Azar Nafisi al telefono da Washington sottolinea ancora una volta il valore inestimabile della letteratura e della forza delle iraniane che combattono per la libertà. L'autrice di «Leggere Lolita a Teheran» il 22 settembre sarà di nuovo in libreria con «La Repubblica dell'immaginazione», edito da Adelphi. Nafisi segue da vicino le ultime proteste ed è convinta che nulla ormai potrà fermare la lotta per la democrazia.
Come vede ciò che è avvenuto il giorno dell'anniversario della morte di Mahsa Amini?
«Il regime ha paura. Il movimento non sarà schiacciato. Ci sono state decine di arresti, ma le persone non hanno più timore. Sono impressionata dall'unità, dalla passione del mio popolo, dalla forza dei suoi sentimenti. Ho molta speranza».
In che modo descriverebbe le iraniane?
«Il movimento per i diritti delle donne in Iran è iniziato nel 1852 quando Tahirih, una poetessa considerata esempio di coraggio dalla religione bahai, è apparsa senza velo e per questo è stata arrestata e ammazzata. Ma prima di morire ha detto: Puoi uccidermi quando vuoi, ma non puoi fermare l'emancipazione della donna. Le iraniane oggi dicono le stesse cose, cioè che non si può arrestare la loro lotta per la libertà. Il regime vuole che si pensi che la maggioranza degli iraniani gradiscono questo sistema, come ogni totalitarismo racconta bugie. Quella del regime non è la nostra cultura. Le donne invece desiderano mostrare la vera faccia dell'Iran».
Come rappresenterebbe il suo Paese a un occidentale?
«Mio padre diceva sempre che l'Iran è una nazione molto antica, è stata invasa molte volte, ma ciò che le dà identità è la sua poesia.

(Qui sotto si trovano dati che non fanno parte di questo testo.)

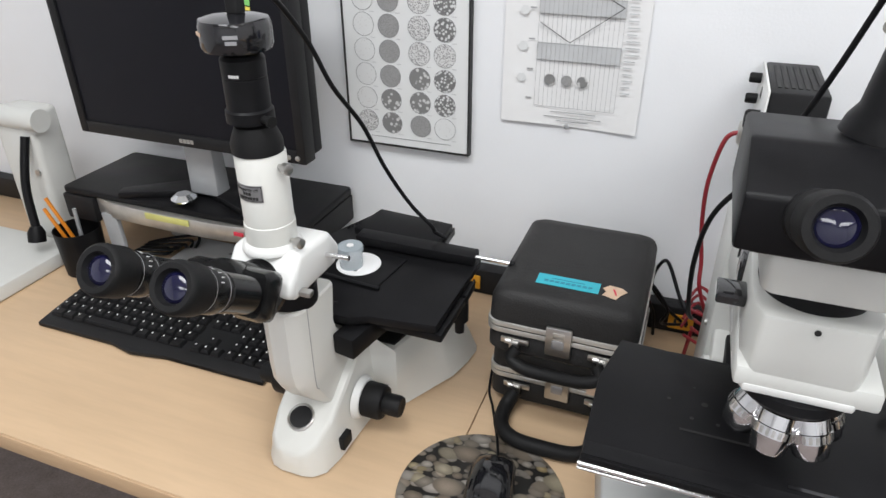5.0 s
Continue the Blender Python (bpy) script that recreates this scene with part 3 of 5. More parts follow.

La dittatura degli Ayatollah ha buttato giù le statue dello scià e della sua famiglia, ha cambiato il nome di molte strade, voleva anche abbattere la statua di Ferdowsi, un poeta epico molto amato. Possono essere cancellate le statue dello scià, ma non quelle dei poeti. L'Iran è il luogo della sensualità, della poesia, della letteratura. Anche se le forze di sicurezza sparano sulla gente, gli iraniani continueranno a ballare e cantare per strada. L'Iran è immaginazione e amore per la vita».
Che cosa si sente di consigliare ai suoi concittadini?
«Purtroppo non sono fisicamente con loro, ma l'Iran è nel mio cuore e nel mio spirito. Posso soltanto dare voce al movimento. Ho amici e parenti lì. Sognano un Iran libero e democratico. Nel mio Paese c'è tanta terribile violenza, ma anche molta speranza».
A che cosa è servito il sacrificio di Mahsa?
«Abbiamo celebrato la sua vita e pianto la morte. Mahsa è l'anima della rivolta. Con lei sono stati uccisi ragazzi e ragazze, gli uomini infatti hanno partecipato alle manifestazioni. Mahsa faceva parte di una minoranza quella curda ed era una donna. La sua lotta ha unito tutti gli iraniani. Si sono identificati in lei tutti quelli che credono nella libertà».
Le manca l'Iran?
«Sono nata lì, il persiano è stata la mia prima lingua. Quando sei in esilio ti mancano i dettagli: gli alberi, le montagne attorno Teheran, le cime innevate, i fiori, i suoni. Ma porto con me tutto ciò. Leggere e scrivere è il modo per connettermi con il mio Paese».
Che cosa le è più caro delle sue radici?
«Sono sbalordita dalla bellezza dei versi di Rumi e Ferdowsi. Amo tutte le donne e gli uomini che hanno contribuito a creare la casa perenne della poesia nel mio Paese».